The New York Department of Financial Services (NYDFS) entered into a consent order with a state bank based on alleged discrimination in auto loan pricing where the alleged discriminatory acts were committed by the car dealerships with which the bank partnered.
According to the consent order, the bank worked with car dealerships to provide funding for auto loans. When the dealers had customers who wanted to finance an auto purchase, the dealers would send relevant application and underwriting information to the bank, and the bank would determine the minimum interest rate at which it would agree to purchase the loan from the dealer. The bank did not meet or interact with the customers, and it did not receive any information on the customers’ race or national origin.
After the bank set the minimum interest rate at which it would buy the loan, the dealers could add a markup to the interest rate, up to certain limits. The dealers’ compensation from the bank in connection with a loan would be based on the difference between the bank’s minimum interest rate and the dealer’s markup rate.

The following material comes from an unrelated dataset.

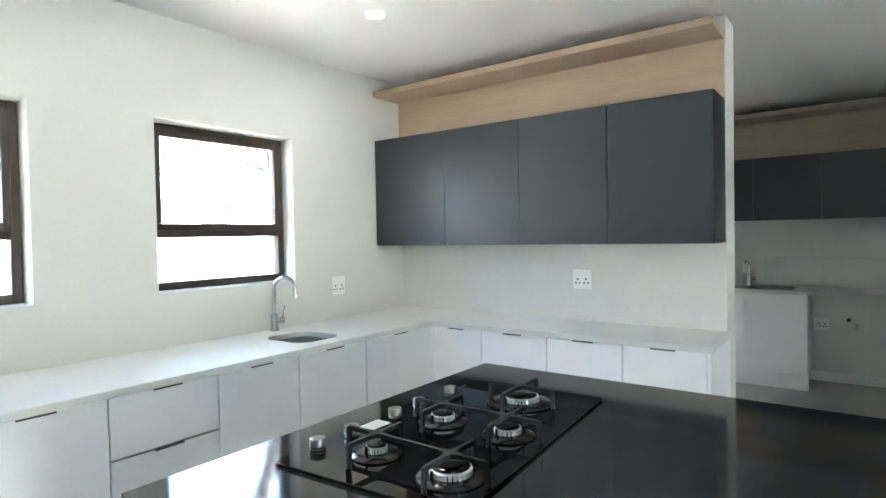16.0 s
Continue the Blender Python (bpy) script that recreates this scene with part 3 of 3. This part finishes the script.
socket("-y", 0.793, 1.128, 0.0, "white double switched socket on the wall above worktop", 0.122)
socket("-y", 3.765, 1.122, 0.0, "white double switched socket beside the sink window", 0.122)
socket("-x", -1.49, 1.161, X_E, "white double switched socket below the grey cabinets", 0.122)
socket("x", -2.598, 1.184, 0.10, "white single socket inside the fridge recess", 0.125, False)

VY, VZ = -2.497, 1.868
valve = thing("water_valve", "small chrome water valve high in the fridge recess", "valve", (0.10, VY, VZ))
part("flange", lathe(((0.026, 0), (0.026, 0.004), (0.018, 0.008)), 0.101, VY, VZ, 24, axis="x"), CHROME, valve, smooth=True)
part("stem", tube([(0.106, VY, VZ), (0.15, VY, VZ)], 0.010, 12), CHROME, valve, smooth=True)
part("outlet", tube([(0.138, VY, VZ), (0.14, VY + 0.024, VZ - 0.006), (0.142, VY + 0.05, VZ - 0.009)], 0.009, 12), CHROME, valve, smooth=True)
part("wheel", lathe(((0.018, 0), (0.021, 0.004), (0.018, 0.013)), 0.148, VY, VZ, 20, axis="x", teeth=0.16), HANDLE, valve)

dark = thing("black_case", "small flat black plastic case lying on the worktop", "case", (0.27, -0.63, TOP1))
part("base", box(0.20, 0.35, -0.70, -0.56, TOP1, TOP1 + 0.026, 0.006), BLACK_PLASTIC, dark)
part("lid", box(0.202, 0.348, -0.698, -0.562, TOP1 + 0.027, TOP1 + 0.043, 0.006), BLACK_PLASTIC, dark)
for cx, cy in ((0.19, -0.43), (0.17, -0.53)):
    c = thing("cup", "small white ceramic cup standing on the oak shelf", "cup", (cx, cy, 1.504), "white cups")
    bm = lathe(((0.022, 0), (0.027, 0.004), (0.030, 0.055), (0.0275, 0.055), (0.024, 0.008)), cx, cy, 1.504, 28)
    part("bowl", bm, CERAMIC, c, smooth=True)
    part("ear", tube([(cx + 0.028 + 0.014 * math.sin(a), cy, 1.533 + 0.014 * math.cos(a)) for a in [math.pi * k / 8 for k in range(9)]], 0.003, 8), CERAMIC, c, smooth=True)

# ---- ceiling downlights ----
for cx, cy in ((1.09, -0.925), (3.275, -0.862)):
    dl = thing("downlight", "round recessed white ceiling downlight, switched on", "downlight", (cx, cy, CEILING - 0.004), "ceiling downlights")
    part("ring", lathe(((0.052, 0), (0.052, -0.003), (0.046, -0.006), (0.043, -0.003), (0.043, 0)), cx, cy, CEILING, 40), PLASTIC, dl, smooth=True)
    part("diffuser", lathe(((0.0325, -0.0032), (0.0325, -0.0012)), cx, cy, CEILING, 40), LAMP_GLOW, dl, "glowing warm white diffuser")

# ---- scullery ----
SX = 6.93
for y0, y1 in ((-2.035, -1.622), (-2.525, -2.035)):
    u = thing("scullery_cabinet", "white base cabinet below the scullery sink", "cabinet", (7.2, (y0 + y1) / 2, 0), "scullery base cabinets")
    carcass(u, "e", y0, y1, 0.155, TOP0 - 0.001, SX, X_FAR - 0.004, WHITE)
    front("door", "e", SX, y0, y1, 0.155, TOP0 - 0.006, WHITE, u)
    part("plinth", box(SX + 0.10, SX + 0.116, y0, y1 , 0.0, 0.155), WHITE, u)
u = thing("appliance_bay_gable", "white side panel closing the scullery run", "panel", (7.2, -3.45, 0))
part("board", box(SX, X_FAR - 0.003, -3.46, -3.442, 0, TOP0 - 0.001), WHITE, u)
u = thing("scullery_worktop", "pale quartz worktop over an empty appliance bay", "worktop", (7.2, -2.5, TOP0))
part("slab", box(SX - 0.012, X_FAR - 0.003, -3.46, -1.622, TOP0, TOP1, 0.002, 1), QUARTZ, u)
u = thing("splashback", "pale green-grey glossy upstand behind the scullery worktop", "splashback", (7.5, -2.8, TOP1))
part("board", slab(rounded(-3.46, -2.12, 0.905, 1.175, 0.03), 0, 0.012), SPLASH, u)
sb = u.children[0]
for v in sb.data.vertices:
    y, z, d = v.co.x + 7.5, v.co.y - 2.8, v.co.z + TOP1
    v.co = Vector((X_FAR - 0.003 - d - 7.5, y + 2.8, z - TOP1))
u = thing("inset_sink", "shallow steel inset sink in the scullery worktop", "sink", (7.2, -2.05, TOP1))
part("rim", slab(rounded(7.0, 7.36, -2.42, -1.78, 0.04), TOP1, TOP1 + 0.003, [rounded(7.02, 7.34, -2.40, -1.80, 0.035)]), SINK_STEEL, u)
# no hollow here: a flat black sheet carries the bowl's shade as colour
part("bowl", slab(rounded(7.02, 7.34, -2.40, -1.80, 0.035), TOP1 + 0.0002, TOP1 + 0.001), BURNER_BLACK, u, "flat black sheet painted as the bowl's shade")
tap(7.43, -2.0, TOP1, 165, 0.10, 0.75, -90)
for y1, y0 in zip((-1.622, -2.08, -2.62, -3.16), (-2.08, -2.62, -3.16, -3.70)):
    u = thing("scullery_wall_cabinet", "slate grey wall cabinet over the scullery worktop", "cabinet", (7.3, (y0 + y1) / 2, 1.54), "scullery wall cabinets")
    carcass(u, "e", y0, y1, 1.54, 2.125, 7.15, X_FAR - 0.002, GREY)
    front("door", "e", 7.15, y0, y1, 1.538, 2.125, GREY, u)
shelf("ledge_shelf", 7.13, X_FAR - 0.034, -3.70, -1.622, 2.505, 2.541, "pale oak ledge above the scullery wall cabinets")
u = thing("back_panel", "pale oak veneer panel above the scullery cabinets", "panel", (7.5, -2.6, 2.0))
part("board", box(X_FAR - 0.033, X_FAR - 0.003, -3.70, -1.622, 2.13, 2.504), OAK_Y, u)
socket("-x", -2.60, 0.545, X_FAR, "white socket low on the scullery wall", 0.12)
u = thing("water_valve", "small washing machine water valve on the wall", "valve", (X_FAR, -2.83, 0.56))
part("flange", lathe(((0.017, 0), (0.017, 0.02), (0.012, 0.03)), X_FAR - 0.001, -2.81, 0.595, 20, axis="-x"), BLACK_PLASTIC, u)
part("stem", tube([(X_FAR, -2.87, 0.555), (X_FAR - 0.05, -2.87, 0.555), (X_FAR - 0.055, -2.87, 0.52)], 0.011, 10), CHROME, u, smooth=True)
structure("trim", box(X_FAR - 0.016, X_FAR - 0.001, -3.44, -2.51, 0, 0.09, 0.003), PLASTIC, "white skirting board on the scullery wall", "skirting")

# ---- garden ----
structure("ground", box(-400, 400, -400, 400, -0.5, -0.12), SOIL, "pale dry gravelly garden ground", "ground")
GY, GZ = 3.6, 1.965
structure("garden_wall", box(-14, 22, GY, GY + 0.2, -0.12, GZ, 0.006), PLASTER, "cream plastered boundary wall in dappled sun", "wall")
fence = thing("electric_fence", "thin electric fence wires on top of the boundary wall", "fence", (2, GY + 0.1, GZ))
for k in range(6):
    px = -14.8 + 6.9 * k
    part("post", tube([(px, GY + 0.1, GZ - 0.01), (px, GY + 0.1, GZ + 0.6)], 0.012, 8), WIRE, fence)
for k in range(5):
    part("wire", tube([(-14.8, GY + 0.1, GZ + 0.105 * (k + 1)), (4, GY + 0.1, GZ - 0.004 + 0.105 * (k + 1)), (19.7, GY + 0.1, GZ + 0.105 * (k + 1))], 0.0017, 5), WIRE, fence)


def tree(x, y, trunk_r, height, crown, seed, leaves, leaf=0.06, material=LEAF, lean=0.0, label="garden tree with slender leaves behind the boundary wall", low=0.3):
    """A tapered trunk with limbs, and a loose crown of small leaves clustered along its twigs. crown: radius across and up."""
    rnd = random.Random(seed)
    t = thing("tree", label, "tree", (x, y, -0.12), "garden trees")
    pts = [(x + lean * h + 0.05 * math.sin(3 * h + seed), y + 0.04 * math.cos(2.3 * h + seed), -0.12 + height * h) for h in [k / 9 for k in range(10)]]
    part("trunk", tube(pts, [trunk_r * (1.15 - 0.85 * k / 9) for k in range(10)], 12), BARK, t, smooth=True)
    limbs, twigs = bmesh.new(), []
    for k in range(16):
        h = low + (0.98 - low) * k / 15
        i = min(8, int(h * 9))
        a = Vector(pts[i]).lerp(Vector(pts[i + 1]), h * 9 - i)
        ang = rnd.uniform(0, 2 * math.pi)
        ln = crown[0] * rnd.uniform(0.55, 1.05) * (1.15 - 0.6 * abs(h - 0.65))
        b = a + Vector((math.cos(ang) * ln, math.sin(ang) * ln, crown[1] * rnd.uniform(-0.1, 0.5)))
        m = a.lerp(b, 0.5) + Vector((rnd.uniform(-0.15, 0.15), rnd.uniform(-0.15, 0.15), 0.15)) * min(1, crown[0] / 0.9)
        tube([a, m, b], [trunk_r * 0.32, trunk_r * 0.2, trunk_r * 0.06], 6, limbs)
        for _ in range(7):
            s = a.lerp(m, rnd.random()).lerp(b, rnd.random())
            e = s + Vector((rnd.gauss(0, 0.35), rnd.gauss(0, 0.35), rnd.uniform(-0.5, 0.3))) * min(1, crown[0] / 0.9)
            tube([s, e], [trunk_r * 0.06, 0.004], 4, limbs)
            twigs.append((s, e))
    part("limbs", limbs, BARK, t)
    vs, fs = [], []
    o = ORIGIN[t]
    for _ in range(leaves):
        s, e = twigs[rnd.randrange(len(twigs))]
        c = s.lerp(e, rnd.uniform(0.1, 1.1)) + Vector((rnd.gauss(0, 0.09), rnd.gauss(0, 0.09), rnd.gauss(-0.03, 0.09))) * min(1, crown[0] / 0.9) - o
        d = Vector((rnd.gauss(0, 1), rnd.gauss(0, 1), rnd.gauss(-0.5, 0.8))).normalized()
        w = d.orthogonal().normalized()
        w.rotate(Matrix.Rotation(rnd.uniform(0, 6.28), 3, d))
        ln, wd, n = leaf * rnd.uniform(0.7, 1.4), leaf * rnd.uniform(0.16, 0.26), len(vs)
        bend = d.cross(w) * ln * 0.12
        vs += [c - d * ln / 2, c + w * wd + bend, c + d * ln / 2, c - w * wd + bend]
        fs += [(n, n + 1, n + 2), (n, n + 2, n + 3)]
    me = bpy.data.meshes.new("crown")
    me.from_pydata(vs, [], fs)
    me.materials.append(material)
    cr = new("crown", me)
    cr.parent = t
    return t


tree(2.17, 4.35, 0.088, 4.8, (1.75, 0.9), 3, 20000, 0.055, LEAF_DRY, 0.05, "tree with a bare trunk and dusty leaves behind the wall", 0.58)
tree(1.55, 4.75, 0.05, 3.4, (0.72, 0.65), 31, 23000, 0.045, LEAF_DRY, 0, "dense dusty shrub-like tree just behind the wall", 0.35)
tree(-0.12, 4.7, 0.08, 4.3, (0.75, 0.65), 5, 42000, 0.05, LEAF, 0, "dense dark green garden tree behind the wall", 0.32)
tree(2.85, 5.0, 0.05, 3.5, (0.8, 0.6), 33, 22000, 0.05, LEAF, 0, "low green garden tree beside the bare trunk", 0.4)
tree(3.95, 5.9, 0.05, 5.2, (1.5, 1.0), 8, 21000, 0.048, LEAF_SUNLIT, 0, "tall green garden tree behind the boundary wall", 0.3)
tree(3.54, 6.6, 0.075, 5.8, (1.8, 1.3), 21, 22000, 0.058, LEAF_SUNLIT, 0, "leafy green tree deeper in the garden, its leaves coloured pale as sunlit", 0.28)
tree(1.15, 7.0, 0.06, 5.6, (1.5, 1.2), 24, 5000, 0.09, LEAF_SUNLIT, 0, "leafy green tree deeper in the garden, its leaves coloured pale as sunlit", 0.45)
tree(5.2, 6.2, 0.12, 5.0, (1.7, 1.2), 11, 5200, 0.09, LEAF)
tree(7.4, 5.6, 0.12, 4.8, (1.6, 1.2), 14, 4500, 0.09, LEAF_DRY, 0, "garden tree with dusty leaves behind the boundary wall")
tree(-3.2, 6.0, 0.13, 5.0, (1.7, 1.2), 17, 4500, 0.09, LEAF)
# inside the boundary wall: an unseen leaning tree added to dapple it, and a sapling
tree(6.2, 2.45, 0.09, 7.2, (1.15, 0.5), 41, 9000, 0.11, LEAF, -2.9, "unseen leaning tree added to dapple the boundary wall", 0.74)
tree(4.72, 2.8, 0.012, 2.35, (0.3, 0.28), 44, 700, 0.06, LEAF, 0, "thin sapling with sparse leaves before the wall", 0.66)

NYDFS concluded that the markup amounts (which were decided solely by the dealers) were higher on average for black, Hispanic, and Asian borrowers than for similarly-situated white borrowers. NYDFS noted that it did not find evidence of any intentional discrimination on the part of the bank or its employees, and the bank never knew the race or national origin of the borrowers. However, NYDFS found that the bank’s policies and practices gave the car dealers discretion to markup consumers’ interest rates above the minimum rate at which the bank would buy the loan, and that resulted in a disparate impact on the basis of race and national origin. NYDFS further noted that the bank did not monitor these dealer markups for potential fair lending risk.
Based on the foregoing, NYDFS found that the bank violated New York’s credit non-discrimination statute. As part of the consent order, the bank agreed to pay a $950,000 civil money penalty and to set up a restitution program for affected borrowers.